What is asked
Repeat the full listing below verbatim and keep the images out.

____________________

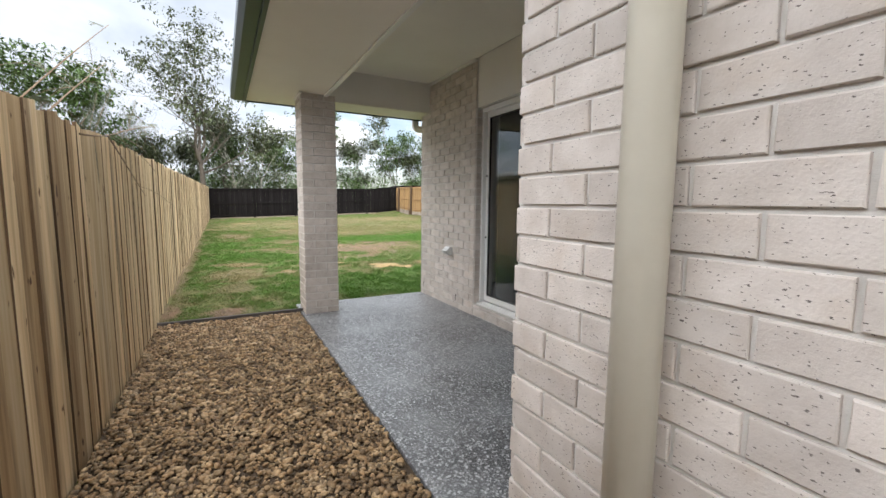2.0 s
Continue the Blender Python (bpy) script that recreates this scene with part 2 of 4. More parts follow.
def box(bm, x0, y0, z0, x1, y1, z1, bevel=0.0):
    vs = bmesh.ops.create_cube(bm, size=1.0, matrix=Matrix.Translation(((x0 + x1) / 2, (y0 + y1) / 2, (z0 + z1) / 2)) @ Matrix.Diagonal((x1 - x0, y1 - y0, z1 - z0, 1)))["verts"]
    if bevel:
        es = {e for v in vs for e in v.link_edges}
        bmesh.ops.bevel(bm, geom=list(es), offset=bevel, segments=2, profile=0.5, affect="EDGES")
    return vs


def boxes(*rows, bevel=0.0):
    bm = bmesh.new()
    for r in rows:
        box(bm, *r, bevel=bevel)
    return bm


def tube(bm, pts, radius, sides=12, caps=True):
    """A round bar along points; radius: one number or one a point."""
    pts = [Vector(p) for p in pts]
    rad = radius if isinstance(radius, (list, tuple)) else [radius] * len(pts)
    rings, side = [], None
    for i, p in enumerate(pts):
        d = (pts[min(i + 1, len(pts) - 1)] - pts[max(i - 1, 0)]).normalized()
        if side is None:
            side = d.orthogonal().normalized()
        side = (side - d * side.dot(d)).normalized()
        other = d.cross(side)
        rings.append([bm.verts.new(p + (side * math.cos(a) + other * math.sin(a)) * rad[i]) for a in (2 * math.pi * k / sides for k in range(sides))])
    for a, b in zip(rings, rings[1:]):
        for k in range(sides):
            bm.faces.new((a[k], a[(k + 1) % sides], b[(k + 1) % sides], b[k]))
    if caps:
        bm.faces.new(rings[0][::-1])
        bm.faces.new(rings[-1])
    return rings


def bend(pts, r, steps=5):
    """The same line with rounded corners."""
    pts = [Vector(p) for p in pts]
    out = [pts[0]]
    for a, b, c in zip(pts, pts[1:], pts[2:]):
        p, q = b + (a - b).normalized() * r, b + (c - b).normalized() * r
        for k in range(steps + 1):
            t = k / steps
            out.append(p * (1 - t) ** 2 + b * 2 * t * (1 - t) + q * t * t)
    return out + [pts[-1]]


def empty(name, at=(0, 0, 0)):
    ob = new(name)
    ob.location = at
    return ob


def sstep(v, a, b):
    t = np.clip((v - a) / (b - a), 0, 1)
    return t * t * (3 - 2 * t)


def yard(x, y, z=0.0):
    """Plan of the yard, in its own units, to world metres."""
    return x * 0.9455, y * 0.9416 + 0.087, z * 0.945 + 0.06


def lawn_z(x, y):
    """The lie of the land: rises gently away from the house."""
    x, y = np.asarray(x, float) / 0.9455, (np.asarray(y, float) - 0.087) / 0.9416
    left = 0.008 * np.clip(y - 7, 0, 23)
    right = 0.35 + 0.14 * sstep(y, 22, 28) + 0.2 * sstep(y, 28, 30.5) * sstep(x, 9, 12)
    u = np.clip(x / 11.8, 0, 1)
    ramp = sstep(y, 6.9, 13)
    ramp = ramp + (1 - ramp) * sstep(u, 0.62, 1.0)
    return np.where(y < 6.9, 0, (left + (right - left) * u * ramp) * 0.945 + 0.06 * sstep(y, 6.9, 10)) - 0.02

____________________

Written response
2.0 s
Continue the Blender Python (bpy) script that recreates this scene with part 2 of 4. More parts follow.
def box(bm, x0, y0, z0, x1, y1, z1, bevel=0.0):
    vs = bmesh.ops.create_cube(bm, size=1.0, matrix=Matrix.Translation(((x0 + x1) / 2, (y0 + y1) / 2, (z0 + z1) / 2)) @ Matrix.Diagonal((x1 - x0, y1 - y0, z1 - z0, 1)))["verts"]
    if bevel:
        es = {e for v in vs for e in v.link_edges}
        bmesh.ops.bevel(bm, geom=list(es), offset=bevel, segments=2, profile=0.5, affect="EDGES")
    return vs


def boxes(*rows, bevel=0.0):
    bm = bmesh.new()
    for r in rows:
        box(bm, *r, bevel=bevel)
    return bm


def tube(bm, pts, radius, sides=12, caps=True):
    """A round bar along points; radius: one number or one a point."""
    pts = [Vector(p) for p in pts]
    rad = radius if isinstance(radius, (list, tuple)) else [radius] * len(pts)
    rings, side = [], None
    for i, p in enumerate(pts):
        d = (pts[min(i + 1, len(pts) - 1)] - pts[max(i - 1, 0)]).normalized()
        if side is None:
            side = d.orthogonal().normalized()
        side = (side - d * side.dot(d)).normalized()
        other = d.cross(side)
        rings.append([bm.verts.new(p + (side * math.cos(a) + other * math.sin(a)) * rad[i]) for a in (2 * math.pi * k / sides for k in range(sides))])
    for a, b in zip(rings, rings[1:]):
        for k in range(sides):
            bm.faces.new((a[k], a[(k + 1) % sides], b[(k + 1) % sides], b[k]))
    if caps:
        bm.faces.new(rings[0][::-1])
        bm.faces.new(rings[-1])
    return rings


def bend(pts, r, steps=5):
    """The same line with rounded corners."""
    pts = [Vector(p) for p in pts]
    out = [pts[0]]
    for a, b, c in zip(pts, pts[1:], pts[2:]):
        p, q = b + (a - b).normalized() * r, b + (c - b).normalized() * r
        for k in range(steps + 1):
            t = k / steps
            out.append(p * (1 - t) ** 2 + b * 2 * t * (1 - t) + q * t * t)
    return out + [pts[-1]]


def empty(name, at=(0, 0, 0)):
    ob = new(name)
    ob.location = at
    return ob


def sstep(v, a, b):
    t = np.clip((v - a) / (b - a), 0, 1)
    return t * t * (3 - 2 * t)


def yard(x, y, z=0.0):
    """Plan of the yard, in its own units, to world metres."""
    return x * 0.9455, y * 0.9416 + 0.087, z * 0.945 + 0.06


def lawn_z(x, y):
    """The lie of the land: rises gently away from the house."""
    x, y = np.asarray(x, float) / 0.9455, (np.asarray(y, float) - 0.087) / 0.9416
    left = 0.008 * np.clip(y - 7, 0, 23)
    right = 0.35 + 0.14 * sstep(y, 22, 28) + 0.2 * sstep(y, 28, 30.5) * sstep(x, 9, 12)
    u = np.clip(x / 11.8, 0, 1)
    ramp = sstep(y, 6.9, 13)
    ramp = ramp + (1 - ramp) * sstep(u, 0.62, 1.0)
    return np.where(y < 6.9, 0, (left + (right - left) * u * ramp) * 0.945 + 0.06 * sstep(y, 6.9, 10)) - 0.02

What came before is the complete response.